Avaya Wants to Up Virtual Agents' Ante
As more companies begin to consider utilizing remote agents to complement its bricks-and-mortar contact center force, the onus is on the vendor community to provide the technology and infrastructure necessary to ensure customer service interactions still run smoothly, especially today when customer retention is vital. Looking to further the agent experience and also incorporate embedded video into customer service initiatives, Avaya released its latest version of its desktop application suite, Avaya one-X Agent.
According to Mike Harwell, product manager responsible for the contact center agent product line at Avaya, the offering has been successful so far but he didn't want to see the company rest on its laurels or ignore customer requests. "The specific moves toward Voice-over Internet Protocol and virtualization have driven the platform changes we've made," he says. "The other real key thing is that we kept hearing from our clients over and over that they wanted more simplification on the desktop for agents."
Not surprisingly, a main piece of the latest iteration of one-X Agent is a revamped user interface (UI), allowing customer service representatives (CSRs) to manage multiple interactions simultaneously. Also, there is new functionality allowing for click-to-call and drag-and-drop for conferencing and transfers, giving CSRs a more effective way to reach the right knowledge expert quickly. "We're moving away from a cluttered desktop to something more streamlined, using a more modern appearance with the drop-down menus and customizable tags," Harwell says.
Sheila McGee-Smith, president of McGee-Smith Analytics, explains that the revamped UI was absolutely necessary. "The former product, IP Agent, had a dated look," she says. "Now it is more similar to the unified communications client one-X Communicator and borrows the look and feel from that, which is a good thing."
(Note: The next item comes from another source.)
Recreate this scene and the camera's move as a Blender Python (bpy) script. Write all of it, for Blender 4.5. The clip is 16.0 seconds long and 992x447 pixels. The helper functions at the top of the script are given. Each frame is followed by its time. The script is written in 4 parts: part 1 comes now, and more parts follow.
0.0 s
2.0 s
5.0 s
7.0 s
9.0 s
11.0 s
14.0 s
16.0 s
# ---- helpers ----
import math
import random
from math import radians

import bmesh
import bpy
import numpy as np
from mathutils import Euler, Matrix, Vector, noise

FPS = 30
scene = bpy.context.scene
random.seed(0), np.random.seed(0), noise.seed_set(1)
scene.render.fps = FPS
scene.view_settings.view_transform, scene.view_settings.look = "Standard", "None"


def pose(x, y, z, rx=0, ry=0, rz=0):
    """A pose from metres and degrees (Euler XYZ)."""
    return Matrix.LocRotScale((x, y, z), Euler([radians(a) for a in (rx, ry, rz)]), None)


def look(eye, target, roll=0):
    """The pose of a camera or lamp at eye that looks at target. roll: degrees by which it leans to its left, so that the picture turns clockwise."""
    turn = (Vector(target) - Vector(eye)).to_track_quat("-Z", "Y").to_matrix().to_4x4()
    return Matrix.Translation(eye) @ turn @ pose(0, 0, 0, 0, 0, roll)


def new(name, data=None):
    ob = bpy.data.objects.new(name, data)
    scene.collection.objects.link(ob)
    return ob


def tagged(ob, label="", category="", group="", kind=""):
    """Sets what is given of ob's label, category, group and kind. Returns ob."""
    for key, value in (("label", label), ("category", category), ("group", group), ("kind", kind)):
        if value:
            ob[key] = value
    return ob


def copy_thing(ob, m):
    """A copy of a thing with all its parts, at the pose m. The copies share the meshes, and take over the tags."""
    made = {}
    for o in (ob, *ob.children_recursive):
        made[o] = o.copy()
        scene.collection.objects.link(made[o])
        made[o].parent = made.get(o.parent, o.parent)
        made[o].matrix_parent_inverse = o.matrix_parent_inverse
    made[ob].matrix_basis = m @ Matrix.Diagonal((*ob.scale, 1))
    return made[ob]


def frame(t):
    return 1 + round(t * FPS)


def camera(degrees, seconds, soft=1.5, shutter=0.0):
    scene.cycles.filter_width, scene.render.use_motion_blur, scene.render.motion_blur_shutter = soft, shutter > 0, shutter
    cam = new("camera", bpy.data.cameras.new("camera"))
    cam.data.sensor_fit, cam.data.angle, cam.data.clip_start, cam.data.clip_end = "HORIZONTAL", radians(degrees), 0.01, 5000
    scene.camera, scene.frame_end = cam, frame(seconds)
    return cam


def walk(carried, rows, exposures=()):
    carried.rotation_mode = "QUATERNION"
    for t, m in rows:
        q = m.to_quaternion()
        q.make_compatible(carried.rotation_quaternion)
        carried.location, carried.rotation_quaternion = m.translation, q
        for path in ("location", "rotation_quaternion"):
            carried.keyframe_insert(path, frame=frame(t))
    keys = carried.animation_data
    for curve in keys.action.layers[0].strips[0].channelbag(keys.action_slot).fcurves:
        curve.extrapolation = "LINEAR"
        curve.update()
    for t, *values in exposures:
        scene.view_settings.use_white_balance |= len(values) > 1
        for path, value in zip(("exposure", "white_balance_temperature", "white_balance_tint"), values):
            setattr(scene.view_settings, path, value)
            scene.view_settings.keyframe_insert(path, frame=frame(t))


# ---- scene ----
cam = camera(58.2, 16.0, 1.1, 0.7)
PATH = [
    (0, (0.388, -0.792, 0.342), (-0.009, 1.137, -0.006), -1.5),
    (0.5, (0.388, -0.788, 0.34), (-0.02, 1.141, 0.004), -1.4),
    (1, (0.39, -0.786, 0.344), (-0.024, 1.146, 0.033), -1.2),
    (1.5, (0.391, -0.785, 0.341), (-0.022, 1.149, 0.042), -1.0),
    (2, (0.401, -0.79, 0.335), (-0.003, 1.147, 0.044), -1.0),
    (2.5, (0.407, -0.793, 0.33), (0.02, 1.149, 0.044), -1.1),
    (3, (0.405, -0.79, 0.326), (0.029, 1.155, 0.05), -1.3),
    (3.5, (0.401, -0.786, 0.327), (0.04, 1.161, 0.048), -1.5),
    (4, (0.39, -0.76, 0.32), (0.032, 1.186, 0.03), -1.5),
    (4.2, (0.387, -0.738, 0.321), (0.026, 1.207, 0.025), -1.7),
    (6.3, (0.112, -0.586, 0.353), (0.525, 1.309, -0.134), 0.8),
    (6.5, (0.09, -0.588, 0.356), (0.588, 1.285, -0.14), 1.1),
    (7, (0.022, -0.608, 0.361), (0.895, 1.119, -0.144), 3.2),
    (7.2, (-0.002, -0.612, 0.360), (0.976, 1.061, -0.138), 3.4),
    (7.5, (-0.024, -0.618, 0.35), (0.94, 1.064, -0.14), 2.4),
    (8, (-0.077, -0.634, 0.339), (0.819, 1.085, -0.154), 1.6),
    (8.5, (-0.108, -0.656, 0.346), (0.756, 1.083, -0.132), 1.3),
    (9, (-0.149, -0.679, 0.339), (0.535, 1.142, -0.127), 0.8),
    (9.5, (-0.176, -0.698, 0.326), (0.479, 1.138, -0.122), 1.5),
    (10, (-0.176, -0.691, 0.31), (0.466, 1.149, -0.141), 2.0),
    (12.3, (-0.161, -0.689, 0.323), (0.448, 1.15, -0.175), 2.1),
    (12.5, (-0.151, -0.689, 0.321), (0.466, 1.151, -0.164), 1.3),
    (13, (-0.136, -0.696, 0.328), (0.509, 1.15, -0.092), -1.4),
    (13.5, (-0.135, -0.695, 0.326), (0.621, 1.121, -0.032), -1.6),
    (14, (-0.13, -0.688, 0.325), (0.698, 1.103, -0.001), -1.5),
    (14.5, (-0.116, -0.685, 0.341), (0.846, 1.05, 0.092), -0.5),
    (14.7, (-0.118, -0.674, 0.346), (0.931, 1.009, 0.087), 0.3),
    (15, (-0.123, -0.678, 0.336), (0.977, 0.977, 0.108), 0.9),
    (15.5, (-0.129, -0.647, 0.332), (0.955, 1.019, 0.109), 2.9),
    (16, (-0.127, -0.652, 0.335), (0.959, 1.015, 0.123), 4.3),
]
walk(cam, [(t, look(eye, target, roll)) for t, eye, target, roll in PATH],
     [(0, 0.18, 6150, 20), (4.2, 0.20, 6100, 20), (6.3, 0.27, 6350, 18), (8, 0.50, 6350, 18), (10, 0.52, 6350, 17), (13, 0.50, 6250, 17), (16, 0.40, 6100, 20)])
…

Another important enhancement unveiled in one-X Agent is support for embedded video, which is slowly coming onto the scene as another avenue for customer service interactions. While it is easy to only think of video capabilities in customer-facing terms, Harwell says it is important internally as well. "What we've been seeing more recently is companies wanting to use it for collaboration between agents, supervisors, and product experts," he says. "There are real benefits in having remote agents, but a drawback is the lack of socialization between them, their counterparts, and the rest of the company."
McGee-Smith explains the latest offering will help Avaya protect its base. While software-as-a-service companies including LiveOps are often mentioned in the same breath as "virtual agent", she says that at times Avaya gets lost in the shuffle. "It's something Avaya has always been able to do," she stresses. "Perhaps there was recognition that people were not as aware of that fact."
McGee-Smith adds that the company is looking to protect itself from encroachment from newcomers to the remote agent soiree. She says Avaya executives can point to the company's work with large North American–based contact centers offshoring with India, among other countries. "When push comes to shove, in any kind of [request for proposal] situation, Avaya can have thousands of references," she says. "It can blow some of the new age players away. That's what market power is all about."